Welcome! I would just use wet/dry sandpaper, but the experts will likely be more helpful.


----------



## knyfeknerd (Nov 14, 2012)

Welcome. 
+1 to what chinacats said. Go to Walmart and get some varying grit automotive wet/dry sandpaper. Maybe 400, 800 and 2000? Start with the lower grit and progress through to the higher ones. This should remove those pesky scratches. For the rivets, try some abrasive cleaner like comet or barkeepers friend. Maybe even Flitz. 
Always keep your knives clean and dry to avoid further problems. Even if they are stainless, treat them like they are not.


----------



## EdipisReks (Nov 14, 2012)

unless you are experienced with sanding things, i rather imagine you'll get results worse than just living with the scratches. the first few times i refinished a knife blade, i was quite disappointed by the results. knives are tools, they are going to get scratches. it used to bother me a lot, now i basically only refinish after thinning a knife. bar keeper's friend will get rid of the rust.


----------



## Eamon Burke (Nov 14, 2012)

EdipisReks said:


> unless you are experienced with sanding things, i rather imagine you'll get results worse than just living with the scratches. the first few times i refinished a knife blade, i was quite disappointed by the results. knives are tools, they are going to get scratches. it used to bother me a lot, now i basically only refinish after thinning a knife. bar keeper's friend will get rid of the rust.



lus1:


----------



## Korin_Mari (Nov 14, 2012)

knyfeknerd said:


> Welcome.
> Always keep your knives clean and dry to avoid further problems. Even if they are stainless, treat them like they are not.



+1
It's going to difficult removing rust off of handles, but as others have said something abrasive will work fine. Comet and a wine cork can work some wonders for minor rusting too.


----------



## daveb (Nov 14, 2012)

Before getting out the sandpaper and elbow grease you should try returning the knives to the retailer you bought them from.
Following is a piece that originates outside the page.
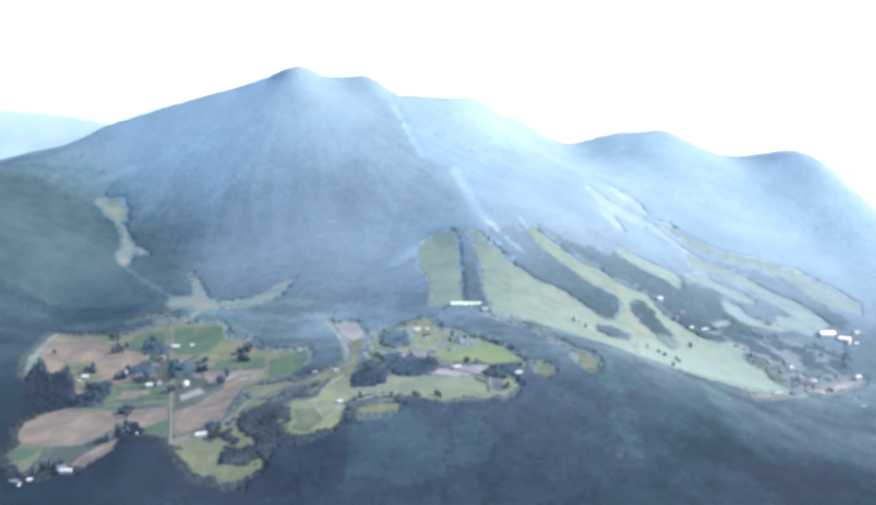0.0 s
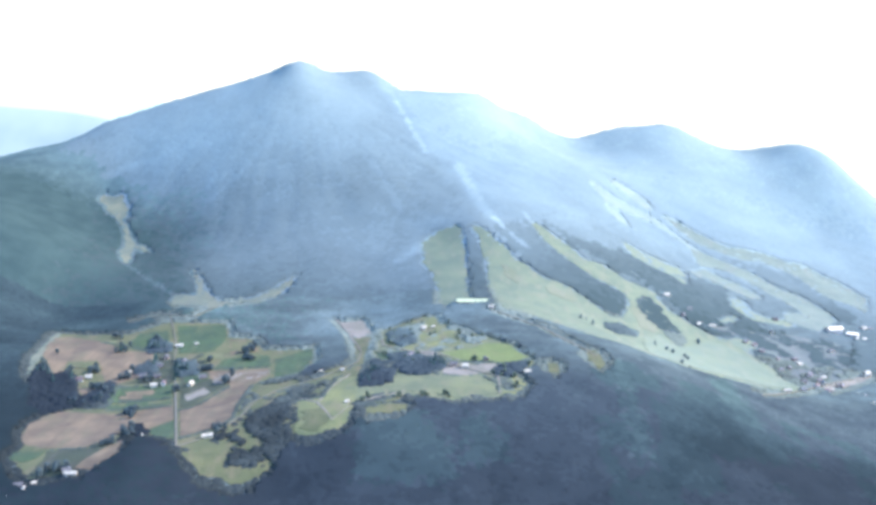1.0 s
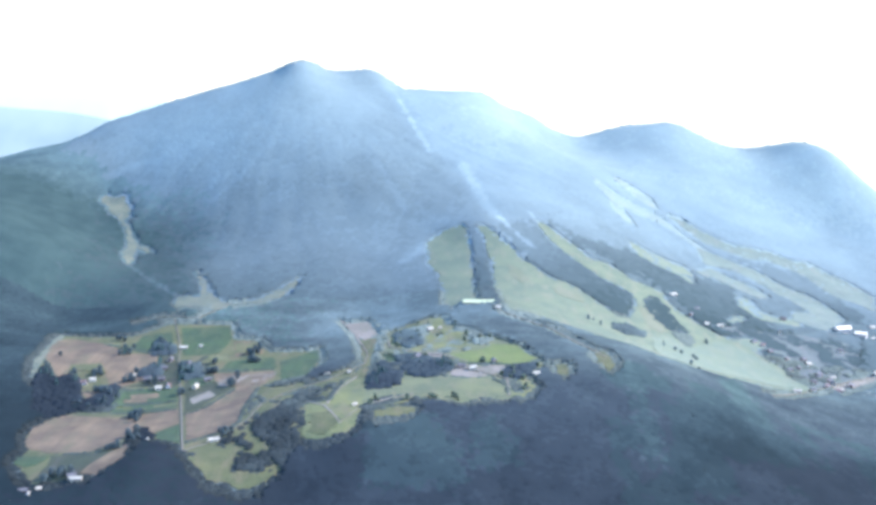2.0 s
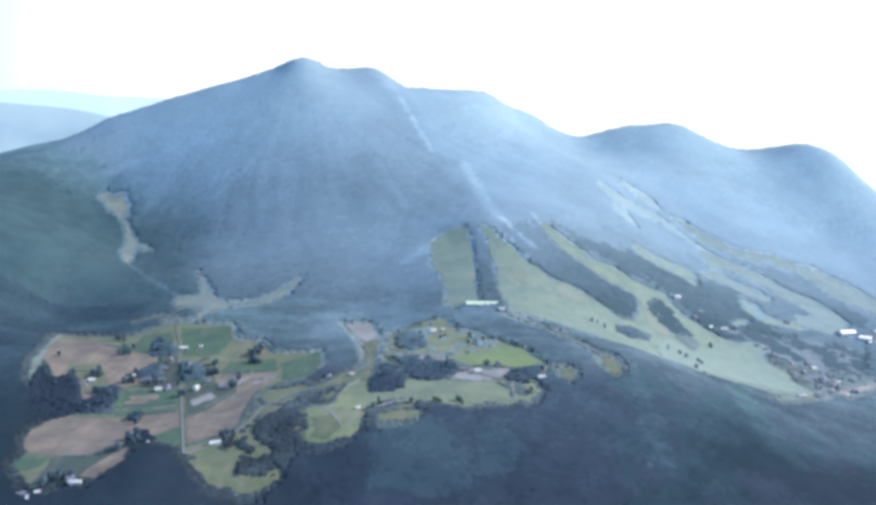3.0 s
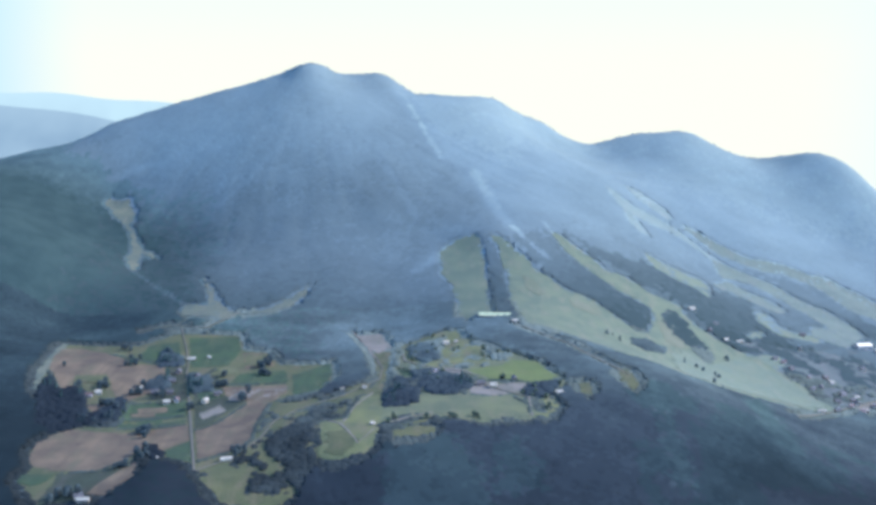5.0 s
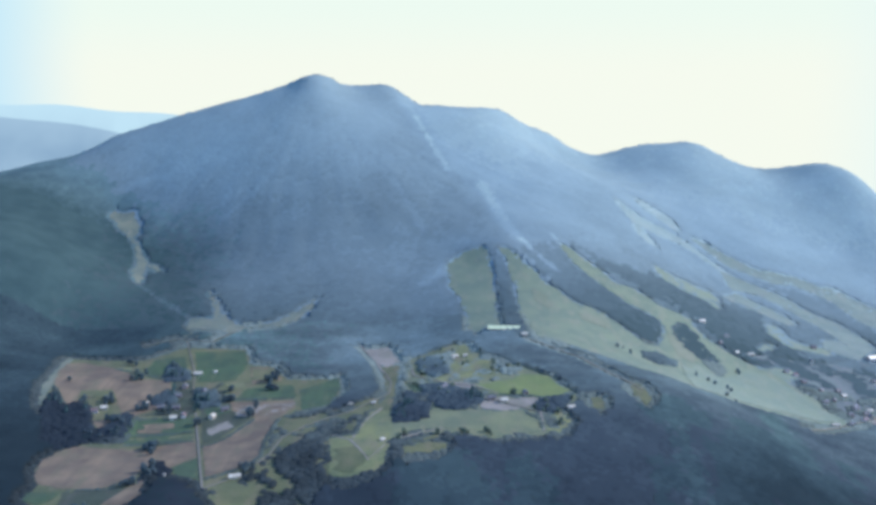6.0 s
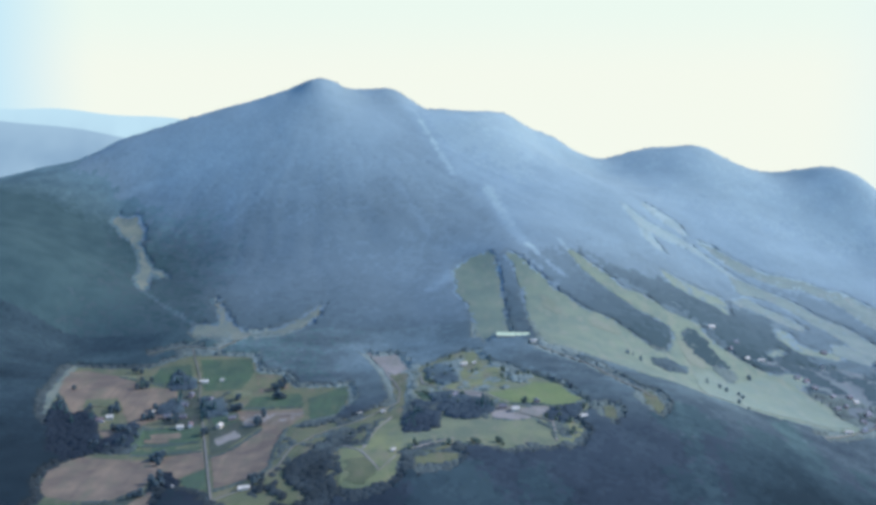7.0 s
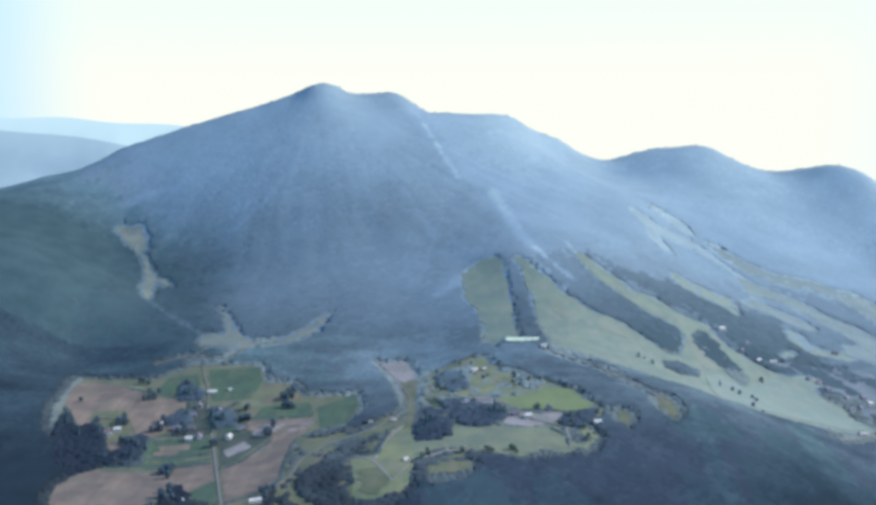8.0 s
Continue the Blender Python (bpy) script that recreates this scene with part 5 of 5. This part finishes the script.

They usually have very liberal return policies on Wusties, Henckels, etc - one of the reasons you pay $100 for a $50 knife.


----------



## SpikeC (Nov 14, 2012)

For the rust, baking soda and a toothbrush is quick and easy.


----------



## ThEoRy (Nov 14, 2012)

Even if you only scratched one side of the knife, just remember that what ever you do to one side of the blade with the sandpaper you have to do to the other in order to have an even finish. You will never get it back to the factory finish but you can get it close. The good news is the ikons are so soft you can easily scratch out the scratches with the sandpaper.


----------



## Mrmnms (Nov 15, 2012)

I've used jewelers rouge with a dense sponge or rubber block to polish blades . I've also purchased one micron and .5 micron pastes and sprays for stropping that also worked well for polishing with hard rubber and small fine grit stones. I got this great suggestion from a pro sharpener on another forum. Go slow and be patient.


----------